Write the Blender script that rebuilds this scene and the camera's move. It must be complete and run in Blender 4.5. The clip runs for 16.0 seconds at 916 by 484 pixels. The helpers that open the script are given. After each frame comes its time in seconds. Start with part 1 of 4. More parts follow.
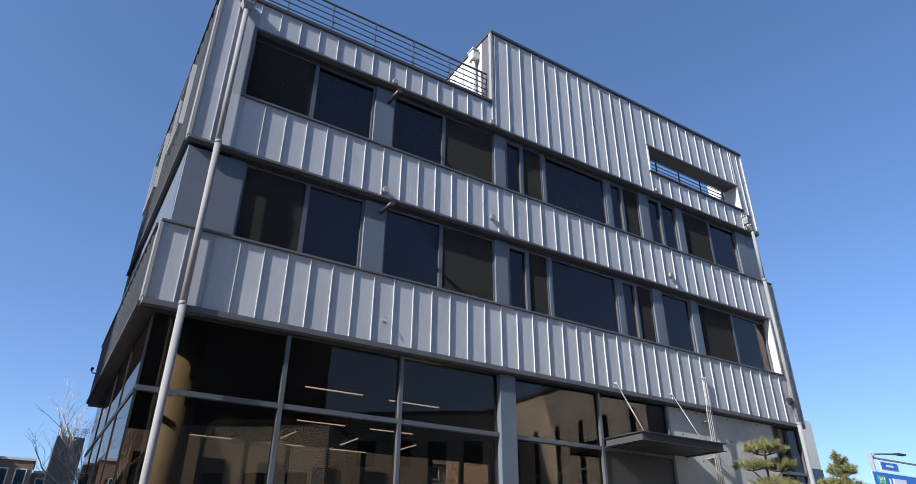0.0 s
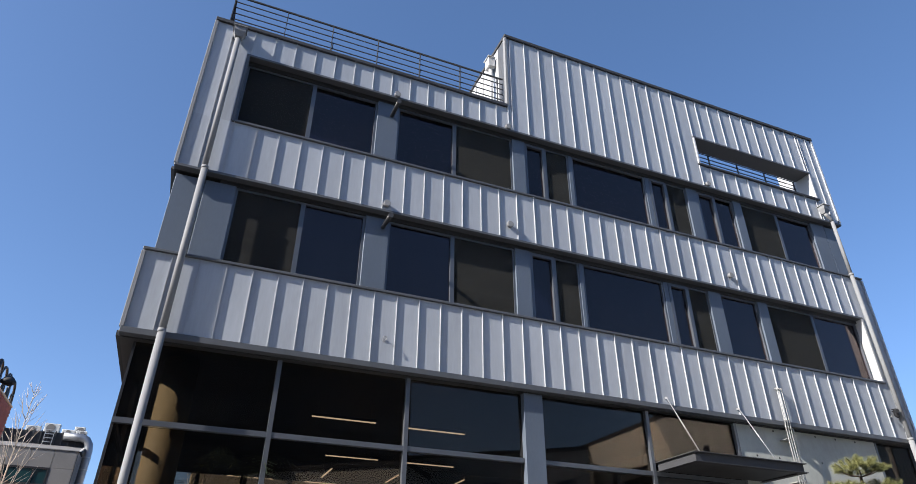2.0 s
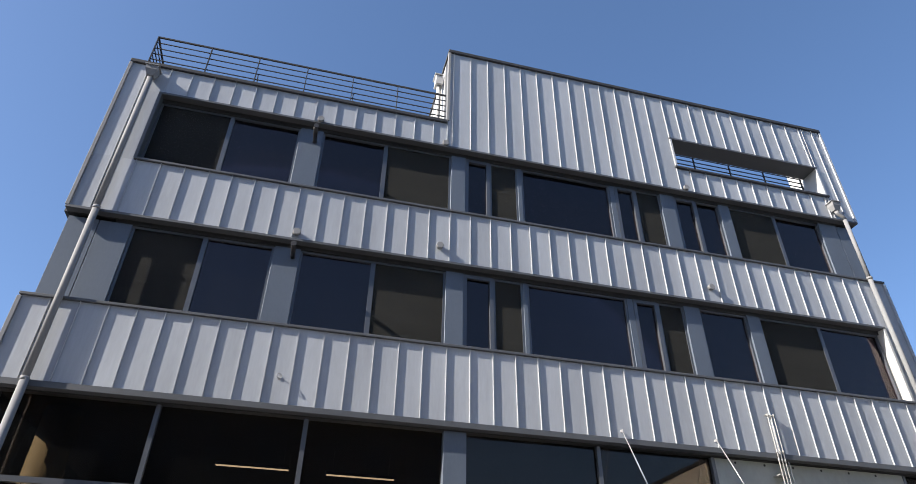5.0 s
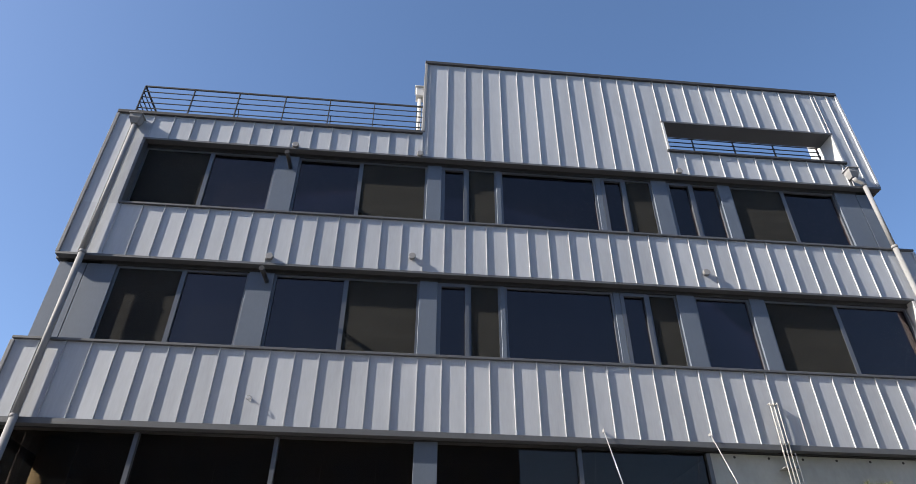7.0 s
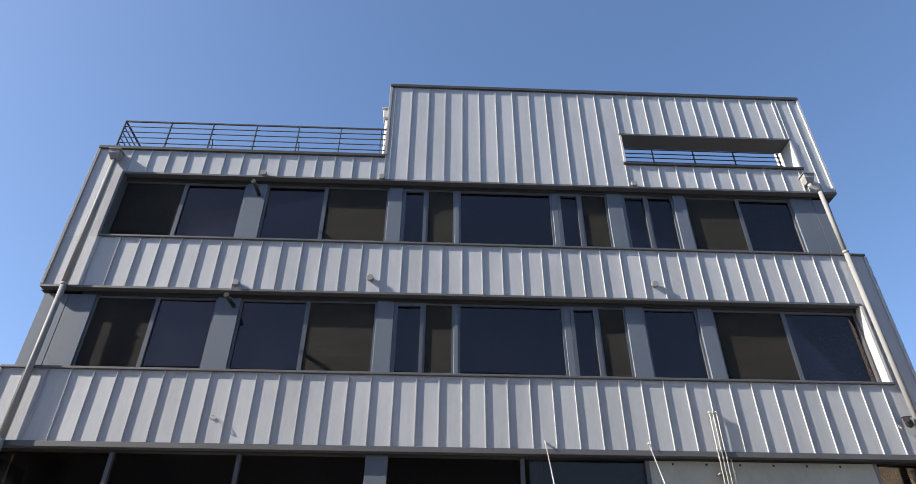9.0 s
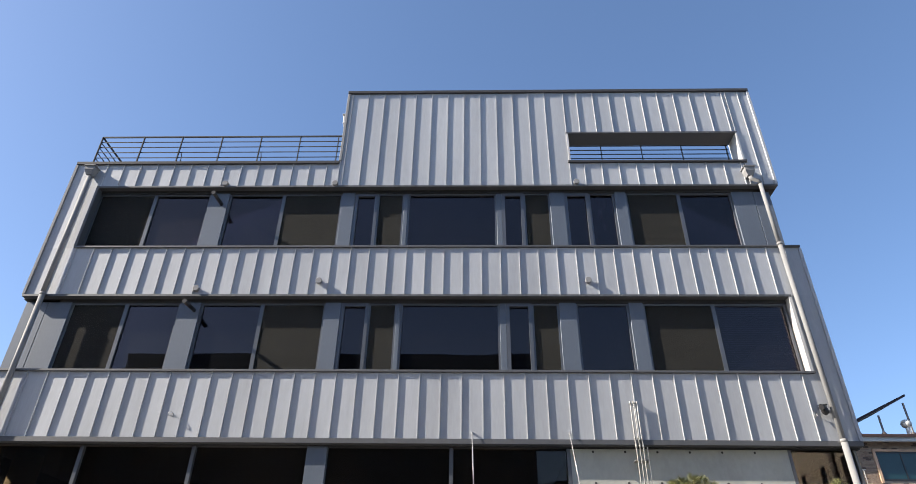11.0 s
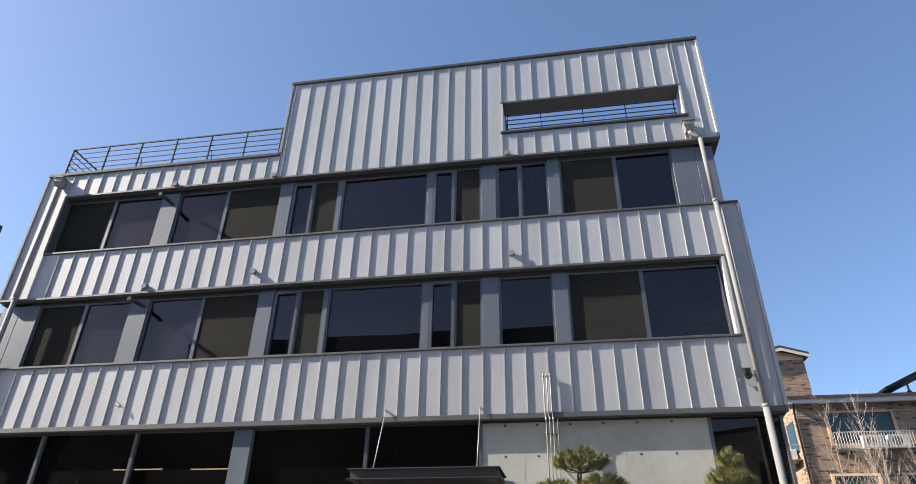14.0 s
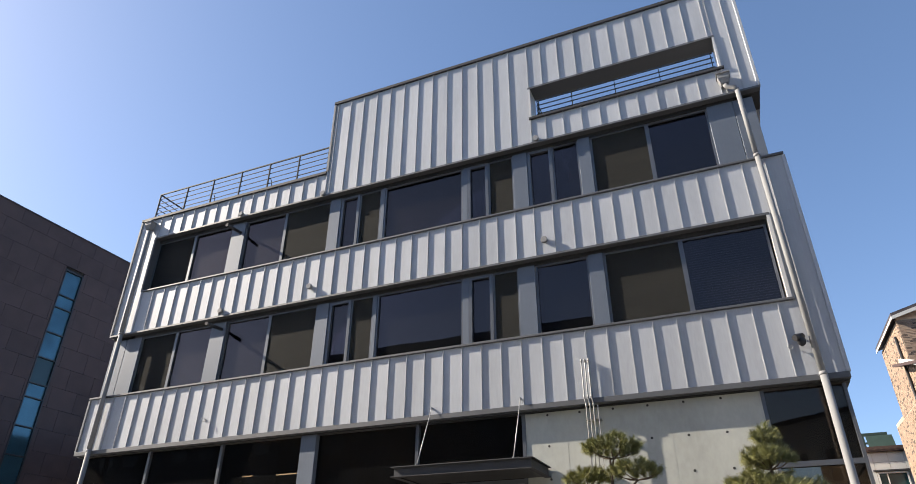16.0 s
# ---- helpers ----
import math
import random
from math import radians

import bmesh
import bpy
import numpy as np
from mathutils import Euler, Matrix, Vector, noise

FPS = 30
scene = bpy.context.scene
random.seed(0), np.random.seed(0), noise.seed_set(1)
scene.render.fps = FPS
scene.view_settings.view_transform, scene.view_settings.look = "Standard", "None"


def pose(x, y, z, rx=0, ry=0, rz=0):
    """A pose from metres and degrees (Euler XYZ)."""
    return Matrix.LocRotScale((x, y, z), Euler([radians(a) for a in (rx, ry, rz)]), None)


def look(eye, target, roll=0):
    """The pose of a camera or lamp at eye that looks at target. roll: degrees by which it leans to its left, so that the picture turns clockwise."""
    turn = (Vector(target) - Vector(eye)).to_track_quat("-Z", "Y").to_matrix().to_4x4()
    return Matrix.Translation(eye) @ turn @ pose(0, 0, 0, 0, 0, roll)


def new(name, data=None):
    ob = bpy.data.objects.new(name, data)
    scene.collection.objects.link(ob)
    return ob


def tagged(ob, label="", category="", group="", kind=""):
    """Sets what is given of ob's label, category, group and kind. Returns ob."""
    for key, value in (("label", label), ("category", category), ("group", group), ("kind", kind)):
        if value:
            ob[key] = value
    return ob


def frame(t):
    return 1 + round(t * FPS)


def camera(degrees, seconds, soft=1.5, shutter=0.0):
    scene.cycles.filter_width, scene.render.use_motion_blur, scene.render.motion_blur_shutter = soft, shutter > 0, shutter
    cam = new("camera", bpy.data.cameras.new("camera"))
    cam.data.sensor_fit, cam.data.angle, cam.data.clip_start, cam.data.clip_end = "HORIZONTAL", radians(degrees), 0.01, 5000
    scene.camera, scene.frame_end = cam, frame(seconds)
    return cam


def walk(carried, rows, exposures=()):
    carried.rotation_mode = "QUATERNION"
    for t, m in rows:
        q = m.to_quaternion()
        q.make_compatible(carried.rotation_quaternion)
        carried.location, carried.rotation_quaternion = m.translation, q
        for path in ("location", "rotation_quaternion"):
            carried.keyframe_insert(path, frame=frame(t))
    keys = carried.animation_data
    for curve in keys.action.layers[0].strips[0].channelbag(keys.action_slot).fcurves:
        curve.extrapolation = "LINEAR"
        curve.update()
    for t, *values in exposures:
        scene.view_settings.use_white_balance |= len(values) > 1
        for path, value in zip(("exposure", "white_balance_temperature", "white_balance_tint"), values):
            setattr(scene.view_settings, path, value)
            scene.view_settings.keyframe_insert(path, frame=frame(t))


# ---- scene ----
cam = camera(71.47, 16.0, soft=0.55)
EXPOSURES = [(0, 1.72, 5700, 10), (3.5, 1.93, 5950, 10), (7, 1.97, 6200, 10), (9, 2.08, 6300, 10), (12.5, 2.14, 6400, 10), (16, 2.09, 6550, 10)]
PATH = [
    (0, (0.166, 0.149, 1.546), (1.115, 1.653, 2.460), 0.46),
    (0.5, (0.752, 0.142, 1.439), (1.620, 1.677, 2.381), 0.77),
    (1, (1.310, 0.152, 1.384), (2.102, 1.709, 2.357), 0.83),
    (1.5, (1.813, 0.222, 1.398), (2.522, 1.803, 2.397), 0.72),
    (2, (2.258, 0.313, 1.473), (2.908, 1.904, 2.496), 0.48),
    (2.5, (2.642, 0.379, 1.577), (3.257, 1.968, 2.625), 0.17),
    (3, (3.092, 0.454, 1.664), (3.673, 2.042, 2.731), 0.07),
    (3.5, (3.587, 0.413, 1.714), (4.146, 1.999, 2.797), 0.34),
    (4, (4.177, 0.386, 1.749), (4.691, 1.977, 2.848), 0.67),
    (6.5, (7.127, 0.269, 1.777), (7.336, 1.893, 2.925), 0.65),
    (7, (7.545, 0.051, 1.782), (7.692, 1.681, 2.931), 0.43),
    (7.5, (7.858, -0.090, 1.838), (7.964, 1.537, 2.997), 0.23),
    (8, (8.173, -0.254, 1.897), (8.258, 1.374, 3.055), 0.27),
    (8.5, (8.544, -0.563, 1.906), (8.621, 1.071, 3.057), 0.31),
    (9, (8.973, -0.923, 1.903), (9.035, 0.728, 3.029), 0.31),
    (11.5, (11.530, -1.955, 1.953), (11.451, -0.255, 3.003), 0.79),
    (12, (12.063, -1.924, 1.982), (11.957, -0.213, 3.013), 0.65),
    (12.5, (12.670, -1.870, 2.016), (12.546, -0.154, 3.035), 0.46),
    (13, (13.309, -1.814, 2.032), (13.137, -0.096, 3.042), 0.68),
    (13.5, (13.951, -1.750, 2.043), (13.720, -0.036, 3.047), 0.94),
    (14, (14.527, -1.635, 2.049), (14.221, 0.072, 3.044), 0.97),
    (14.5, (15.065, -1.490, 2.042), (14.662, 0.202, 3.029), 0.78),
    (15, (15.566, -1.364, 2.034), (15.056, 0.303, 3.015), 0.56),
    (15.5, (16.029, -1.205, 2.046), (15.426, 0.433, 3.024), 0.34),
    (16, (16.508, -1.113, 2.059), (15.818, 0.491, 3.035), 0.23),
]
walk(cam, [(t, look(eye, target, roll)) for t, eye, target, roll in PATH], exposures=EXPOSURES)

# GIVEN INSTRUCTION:
Quote the data above in full and without alteration; skip the pictures.

# PROBLEM SOLUTION:
Write the Blender script that rebuilds this scene and the camera's move. It must be complete and run in Blender 4.5. The clip runs for 16.0 seconds at 916 by 484 pixels. The helpers that open the script are given. After each frame comes its time in seconds. Start with part 1 of 4. More parts follow.
0.0 s
2.0 s
5.0 s
7.0 s
9.0 s
11.0 s
14.0 s
16.0 s
# ---- helpers ----
import math
import random
from math import radians

import bmesh
import bpy
import numpy as np
from mathutils import Euler, Matrix, Vector, noise

FPS = 30
scene = bpy.context.scene
random.seed(0), np.random.seed(0), noise.seed_set(1)
scene.render.fps = FPS
scene.view_settings.view_transform, scene.view_settings.look = "Standard", "None"


def pose(x, y, z, rx=0, ry=0, rz=0):
    """A pose from metres and degrees (Euler XYZ)."""
    return Matrix.LocRotScale((x, y, z), Euler([radians(a) for a in (rx, ry, rz)]), None)


def look(eye, target, roll=0):
    """The pose of a camera or lamp at eye that looks at target. roll: degrees by which it leans to its left, so that the picture turns clockwise."""
    turn = (Vector(target) - Vector(eye)).to_track_quat("-Z", "Y").to_matrix().to_4x4()
    return Matrix.Translation(eye) @ turn @ pose(0, 0, 0, 0, 0, roll)


def new(name, data=None):
    ob = bpy.data.objects.new(name, data)
    scene.collection.objects.link(ob)
    return ob


def tagged(ob, label="", category="", group="", kind=""):
    """Sets what is given of ob's label, category, group and kind. Returns ob."""
    for key, value in (("label", label), ("category", category), ("group", group), ("kind", kind)):
        if value:
            ob[key] = value
    return ob


def frame(t):
    return 1 + round(t * FPS)


def camera(degrees, seconds, soft=1.5, shutter=0.0):
    scene.cycles.filter_width, scene.render.use_motion_blur, scene.render.motion_blur_shutter = soft, shutter > 0, shutter
    cam = new("camera", bpy.data.cameras.new("camera"))
    cam.data.sensor_fit, cam.data.angle, cam.data.clip_start, cam.data.clip_end = "HORIZONTAL", radians(degrees), 0.01, 5000
    scene.camera, scene.frame_end = cam, frame(seconds)
    return cam


def walk(carried, rows, exposures=()):
    carried.rotation_mode = "QUATERNION"
    for t, m in rows:
        q = m.to_quaternion()
        q.make_compatible(carried.rotation_quaternion)
        carried.location, carried.rotation_quaternion = m.translation, q
        for path in ("location", "rotation_quaternion"):
            carried.keyframe_insert(path, frame=frame(t))
    keys = carried.animation_data
    for curve in keys.action.layers[0].strips[0].channelbag(keys.action_slot).fcurves:
        curve.extrapolation = "LINEAR"
        curve.update()
    for t, *values in exposures:
        scene.view_settings.use_white_balance |= len(values) > 1
        for path, value in zip(("exposure", "white_balance_temperature", "white_balance_tint"), values):
            setattr(scene.view_settings, path, value)
            scene.view_settings.keyframe_insert(path, frame=frame(t))


# ---- scene ----
cam = camera(71.47, 16.0, soft=0.55)
EXPOSURES = [(0, 1.72, 5700, 10), (3.5, 1.93, 5950, 10), (7, 1.97, 6200, 10), (9, 2.08, 6300, 10), (12.5, 2.14, 6400, 10), (16, 2.09, 6550, 10)]
PATH = [
    (0, (0.166, 0.149, 1.546), (1.115, 1.653, 2.460), 0.46),
    (0.5, (0.752, 0.142, 1.439), (1.620, 1.677, 2.381), 0.77),
    (1, (1.310, 0.152, 1.384), (2.102, 1.709, 2.357), 0.83),
    (1.5, (1.813, 0.222, 1.398), (2.522, 1.803, 2.397), 0.72),
    (2, (2.258, 0.313, 1.473), (2.908, 1.904, 2.496), 0.48),
    (2.5, (2.642, 0.379, 1.577), (3.257, 1.968, 2.625), 0.17),
    (3, (3.092, 0.454, 1.664), (3.673, 2.042, 2.731), 0.07),
    (3.5, (3.587, 0.413, 1.714), (4.146, 1.999, 2.797), 0.34),
    (4, (4.177, 0.386, 1.749), (4.691, 1.977, 2.848), 0.67),
    (6.5, (7.127, 0.269, 1.777), (7.336, 1.893, 2.925), 0.65),
    (7, (7.545, 0.051, 1.782), (7.692, 1.681, 2.931), 0.43),
    (7.5, (7.858, -0.090, 1.838), (7.964, 1.537, 2.997), 0.23),
    (8, (8.173, -0.254, 1.897), (8.258, 1.374, 3.055), 0.27),
    (8.5, (8.544, -0.563, 1.906), (8.621, 1.071, 3.057), 0.31),
    (9, (8.973, -0.923, 1.903), (9.035, 0.728, 3.029), 0.31),
    (11.5, (11.530, -1.955, 1.953), (11.451, -0.255, 3.003), 0.79),
    (12, (12.063, -1.924, 1.982), (11.957, -0.213, 3.013), 0.65),
    (12.5, (12.670, -1.870, 2.016), (12.546, -0.154, 3.035), 0.46),
    (13, (13.309, -1.814, 2.032), (13.137, -0.096, 3.042), 0.68),
    (13.5, (13.951, -1.750, 2.043), (13.720, -0.036, 3.047), 0.94),
    (14, (14.527, -1.635, 2.049), (14.221, 0.072, 3.044), 0.97),
    (14.5, (15.065, -1.490, 2.042), (14.662, 0.202, 3.029), 0.78),
    (15, (15.566, -1.364, 2.034), (15.056, 0.303, 3.015), 0.56),
    (15.5, (16.029, -1.205, 2.046), (15.426, 0.433, 3.024), 0.34),
    (16, (16.508, -1.113, 2.059), (15.818, 0.491, 3.035), 0.23),
]
walk(cam, [(t, look(eye, target, roll)) for t, eye, target, roll in PATH], exposures=EXPOSURES)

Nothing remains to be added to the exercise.